# Supplied information:
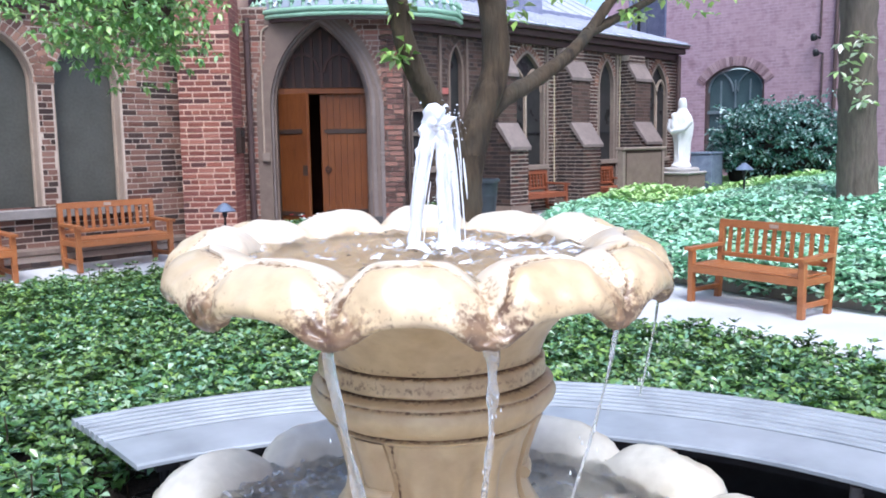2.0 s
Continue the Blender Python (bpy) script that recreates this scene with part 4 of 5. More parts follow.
# ---- leaf carpets ----
def leaves(name, spots, mats, size, label, category, per=7, lift=(-22, 30), fold=0.35, seed=1, kind="stuff", parent=None, width=0.42, pick=None):
    """Many small folded leaves in whorls at the given spots (x, y, z)."""
    rng = np.random.default_rng(seed)
    c = np.repeat(np.array(spots, float), per, 0)
    n = len(c)
    az = np.tile(np.arange(per) * 2 * np.pi / per, len(spots)) + np.repeat(rng.uniform(0, 6.28, len(spots)), per) + rng.normal(0, 0.25, n)
    el = np.radians(rng.uniform(lift[0], lift[1], n))
    ln = size * rng.uniform(0.65, 1.25, n)
    d = np.stack([np.cos(az) * np.cos(el), np.sin(az) * np.cos(el), np.sin(el)], 1)
    s = np.stack([-np.sin(az), np.cos(az), 0 * az], 1)
    up = np.cross(d, s)
    roll = rng.normal(0, 0.3, n)[:, None]
    s2 = s * np.cos(roll) + up * np.sin(roll)
    up2 = np.cross(d, s2)
    base = c + d * (ln * 0.12)[:, None]
    mid = c + d * (ln * 0.6)[:, None]
    L = ln[:, None]
    v = np.stack([base, mid + s2 * L * width * 0.5 + up2 * L * fold * 0.25, c + d * L - np.array([0, 0, 0.12]) * L, mid - s2 * L * width * 0.5 + up2 * L * fold * 0.25], 1).reshape(-1, 3)
    i = np.arange(n)[:, None] * 4
    tri = np.concatenate([np.concatenate([i, i + 1, i + 2], 1), np.concatenate([i, i + 2, i + 3], 1)], 1).reshape(-1, 3)
    me = bpy.data.meshes.new(name)
    me.vertices.add(len(v))
    me.vertices.foreach_set("co", v.ravel())
    me.loops.add(len(tri) * 3)
    me.loops.foreach_set("vertex_index", tri.ravel().astype(np.int32))
    me.polygons.add(len(tri))
    me.polygons.foreach_set("loop_start", np.arange(0, len(tri) * 3, 3, dtype=np.int32))
    me.polygons.foreach_set("loop_total", np.full(len(tri), 3, dtype=np.int32))
    for mt in mats if isinstance(mats, list) else [mats]:
        me.materials.append(mt)
    if pick is not None:
        which = np.repeat(np.repeat(np.array(pick, np.int32), per), 2)
        me.polygons.foreach_set("material_index", which)
    me.update()
    me.validate()
    ob = new(name, me)
    if parent is not None:
        ob.parent = parent
    return tagged(ob, label, category, kind=kind)


def lump(x, y, s=1.0):
    return noise.noise(Vector((x * s, y * s, 0.3)))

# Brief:
Repeat only the lines from the beginning of the material through the line containing "return tagged(ob, label, category, kind=kind)", both ends kept, leaving pictures out.

# Solved problem:
2.0 s
Continue the Blender Python (bpy) script that recreates this scene with part 4 of 5. More parts follow.
# ---- leaf carpets ----
def leaves(name, spots, mats, size, label, category, per=7, lift=(-22, 30), fold=0.35, seed=1, kind="stuff", parent=None, width=0.42, pick=None):
    """Many small folded leaves in whorls at the given spots (x, y, z)."""
    rng = np.random.default_rng(seed)
    c = np.repeat(np.array(spots, float), per, 0)
    n = len(c)
    az = np.tile(np.arange(per) * 2 * np.pi / per, len(spots)) + np.repeat(rng.uniform(0, 6.28, len(spots)), per) + rng.normal(0, 0.25, n)
    el = np.radians(rng.uniform(lift[0], lift[1], n))
    ln = size * rng.uniform(0.65, 1.25, n)
    d = np.stack([np.cos(az) * np.cos(el), np.sin(az) * np.cos(el), np.sin(el)], 1)
    s = np.stack([-np.sin(az), np.cos(az), 0 * az], 1)
    up = np.cross(d, s)
    roll = rng.normal(0, 0.3, n)[:, None]
    s2 = s * np.cos(roll) + up * np.sin(roll)
    up2 = np.cross(d, s2)
    base = c + d * (ln * 0.12)[:, None]
    mid = c + d * (ln * 0.6)[:, None]
    L = ln[:, None]
    v = np.stack([base, mid + s2 * L * width * 0.5 + up2 * L * fold * 0.25, c + d * L - np.array([0, 0, 0.12]) * L, mid - s2 * L * width * 0.5 + up2 * L * fold * 0.25], 1).reshape(-1, 3)
    i = np.arange(n)[:, None] * 4
    tri = np.concatenate([np.concatenate([i, i + 1, i + 2], 1), np.concatenate([i, i + 2, i + 3], 1)], 1).reshape(-1, 3)
    me = bpy.data.meshes.new(name)
    me.vertices.add(len(v))
    me.vertices.foreach_set("co", v.ravel())
    me.loops.add(len(tri) * 3)
    me.loops.foreach_set("vertex_index", tri.ravel().astype(np.int32))
    me.polygons.add(len(tri))
    me.polygons.foreach_set("loop_start", np.arange(0, len(tri) * 3, 3, dtype=np.int32))
    me.polygons.foreach_set("loop_total", np.full(len(tri), 3, dtype=np.int32))
    for mt in mats if isinstance(mats, list) else [mats]:
        me.materials.append(mt)
    if pick is not None:
        which = np.repeat(np.repeat(np.array(pick, np.int32), per), 2)
        me.polygons.foreach_set("material_index", which)
    me.update()
    me.validate()
    ob = new(name, me)
    if parent is not None:
        ob.parent = parent
    return tagged(ob, label, category, kind=kind)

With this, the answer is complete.